Open csbrasnett opened 2 years ago
I have a hacky solution for this now, but maybe it'd be good to include it at some point.
Reading in an itp file first requires a list of all the lines in the itp file, which includes the header lines. Something like:
def header_parser(file_lines):
#1) add the header lines to a list
header = True
header_lines = []
for i in file_lines:
if 'moleculetype' in i and header == True:
header = False
elif header == True:
header_lines.append(i)
#2) remove the '; ' from the start of the line and '\n' from the end, they'll get written back in when writing out.
lines_out = []
for i in header_lines:
if len(i) > 1:
lines_out.append(i[2:-1])
else:
lines_out.append(i)
return lines_out
will do the job, so that lines_out can be passed in some form to write_molecule_itp
later on.

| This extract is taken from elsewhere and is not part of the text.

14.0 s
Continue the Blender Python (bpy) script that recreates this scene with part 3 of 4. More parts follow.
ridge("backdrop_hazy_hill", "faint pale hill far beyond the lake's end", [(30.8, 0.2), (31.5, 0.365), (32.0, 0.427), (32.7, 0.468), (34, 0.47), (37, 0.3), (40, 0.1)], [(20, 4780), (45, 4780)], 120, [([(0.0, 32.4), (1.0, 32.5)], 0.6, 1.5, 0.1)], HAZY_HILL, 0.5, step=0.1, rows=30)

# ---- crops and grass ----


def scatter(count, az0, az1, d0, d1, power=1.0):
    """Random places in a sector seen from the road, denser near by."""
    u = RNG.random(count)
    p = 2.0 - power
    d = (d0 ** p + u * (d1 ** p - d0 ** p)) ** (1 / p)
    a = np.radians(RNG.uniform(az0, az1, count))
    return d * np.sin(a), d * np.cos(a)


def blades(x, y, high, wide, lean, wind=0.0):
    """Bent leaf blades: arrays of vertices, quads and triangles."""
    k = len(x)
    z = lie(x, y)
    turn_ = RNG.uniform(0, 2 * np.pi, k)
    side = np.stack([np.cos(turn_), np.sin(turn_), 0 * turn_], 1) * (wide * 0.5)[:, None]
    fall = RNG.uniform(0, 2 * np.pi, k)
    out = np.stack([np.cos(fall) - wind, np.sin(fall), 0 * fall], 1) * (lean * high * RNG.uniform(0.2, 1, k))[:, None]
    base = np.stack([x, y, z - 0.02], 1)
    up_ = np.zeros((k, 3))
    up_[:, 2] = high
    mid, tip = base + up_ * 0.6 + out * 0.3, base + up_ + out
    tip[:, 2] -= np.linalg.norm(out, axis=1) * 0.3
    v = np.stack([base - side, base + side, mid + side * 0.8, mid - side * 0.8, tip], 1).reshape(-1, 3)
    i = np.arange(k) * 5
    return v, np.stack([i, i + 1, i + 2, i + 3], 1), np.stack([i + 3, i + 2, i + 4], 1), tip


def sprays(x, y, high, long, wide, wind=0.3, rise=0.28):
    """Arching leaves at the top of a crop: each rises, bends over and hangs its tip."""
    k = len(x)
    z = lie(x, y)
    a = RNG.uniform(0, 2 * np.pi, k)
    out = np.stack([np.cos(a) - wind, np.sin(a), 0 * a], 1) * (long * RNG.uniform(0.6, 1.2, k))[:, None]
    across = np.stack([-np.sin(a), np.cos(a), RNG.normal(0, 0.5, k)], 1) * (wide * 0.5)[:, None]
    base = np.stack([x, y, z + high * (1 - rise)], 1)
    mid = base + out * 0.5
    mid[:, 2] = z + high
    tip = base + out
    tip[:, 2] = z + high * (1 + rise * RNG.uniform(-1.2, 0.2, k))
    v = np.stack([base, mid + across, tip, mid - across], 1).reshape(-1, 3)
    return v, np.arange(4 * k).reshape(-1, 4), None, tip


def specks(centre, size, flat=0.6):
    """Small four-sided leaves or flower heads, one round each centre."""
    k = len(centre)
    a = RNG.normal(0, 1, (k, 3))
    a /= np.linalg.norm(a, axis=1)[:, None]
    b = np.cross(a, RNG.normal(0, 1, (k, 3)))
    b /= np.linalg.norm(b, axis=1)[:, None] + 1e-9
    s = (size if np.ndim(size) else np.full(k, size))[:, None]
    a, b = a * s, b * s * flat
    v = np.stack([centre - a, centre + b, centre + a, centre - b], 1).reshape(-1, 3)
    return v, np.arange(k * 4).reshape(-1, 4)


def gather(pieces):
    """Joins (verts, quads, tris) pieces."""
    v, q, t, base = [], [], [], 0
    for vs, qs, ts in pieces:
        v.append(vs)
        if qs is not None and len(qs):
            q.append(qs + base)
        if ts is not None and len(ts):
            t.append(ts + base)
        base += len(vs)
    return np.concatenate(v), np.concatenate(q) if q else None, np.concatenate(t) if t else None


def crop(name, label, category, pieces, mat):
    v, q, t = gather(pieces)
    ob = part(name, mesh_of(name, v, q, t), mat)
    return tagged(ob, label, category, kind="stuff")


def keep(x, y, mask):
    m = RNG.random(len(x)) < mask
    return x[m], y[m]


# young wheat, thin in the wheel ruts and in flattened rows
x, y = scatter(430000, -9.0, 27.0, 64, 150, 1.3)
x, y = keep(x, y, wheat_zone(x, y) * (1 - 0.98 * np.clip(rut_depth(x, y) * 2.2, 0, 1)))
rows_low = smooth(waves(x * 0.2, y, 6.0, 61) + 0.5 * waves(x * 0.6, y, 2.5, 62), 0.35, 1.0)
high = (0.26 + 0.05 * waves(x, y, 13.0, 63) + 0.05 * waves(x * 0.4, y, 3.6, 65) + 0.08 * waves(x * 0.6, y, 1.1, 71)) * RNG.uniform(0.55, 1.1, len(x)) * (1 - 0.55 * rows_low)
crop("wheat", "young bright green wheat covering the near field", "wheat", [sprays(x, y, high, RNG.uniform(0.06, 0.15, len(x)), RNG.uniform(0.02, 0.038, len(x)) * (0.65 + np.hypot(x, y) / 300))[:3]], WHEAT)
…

As these lines contain the information about the secondary structure too, they can be used for that as well.
In the current code structure for the parser this will be very hard to include, since 1) the parser is a mess, and 2) you intend to parse comments; these get stripped out at a very early stage of parsing.

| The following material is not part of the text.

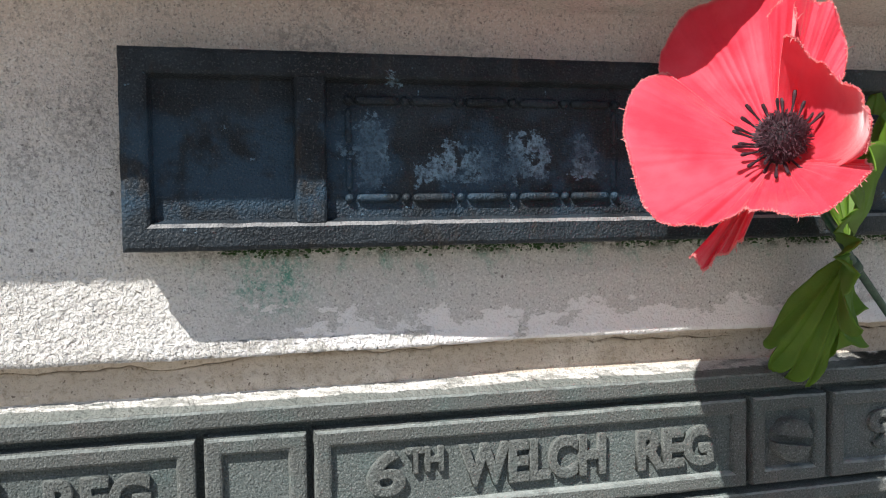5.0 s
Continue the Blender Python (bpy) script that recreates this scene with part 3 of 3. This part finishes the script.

This is something we could address when we (finally) redo the parser(s) (again). An option to preserve comments would be valuable.
Even better would be to write our itp header with specifically formatted "comments" describing this kind of metadata. For example, in comments like ;METADATA SS=....
, which would facilitate parsing.
@pckroon I already made a PR for a comment parsing utility in case you want to see how it could be done. #460 I'm already using it in some production packages as subclass to the current parser. Works pretty well.
The header with citations is more tricky but should be doable by simply dumping it into meta of molecule. Anything else like the digestion part I would argue should be done by another function not the parser (i.e. like with interactions we only parse not interpret).
I realised I buried this within #483, and might be quite ambitious, but it would be useful to read back in header information (eg. the secondary structure determined by DSSP) from an itp file generated by martinize2. It would also be useful for maintaining citation information in a file editing pipeline.
The second advance in this regard would be maintaining grouping of different intra-directive information, eg. whether bonds are backbone-backbone, or angles BB-SC-SC, etc. so that these could be edited selectively, or again, maintained when subsequently writing out.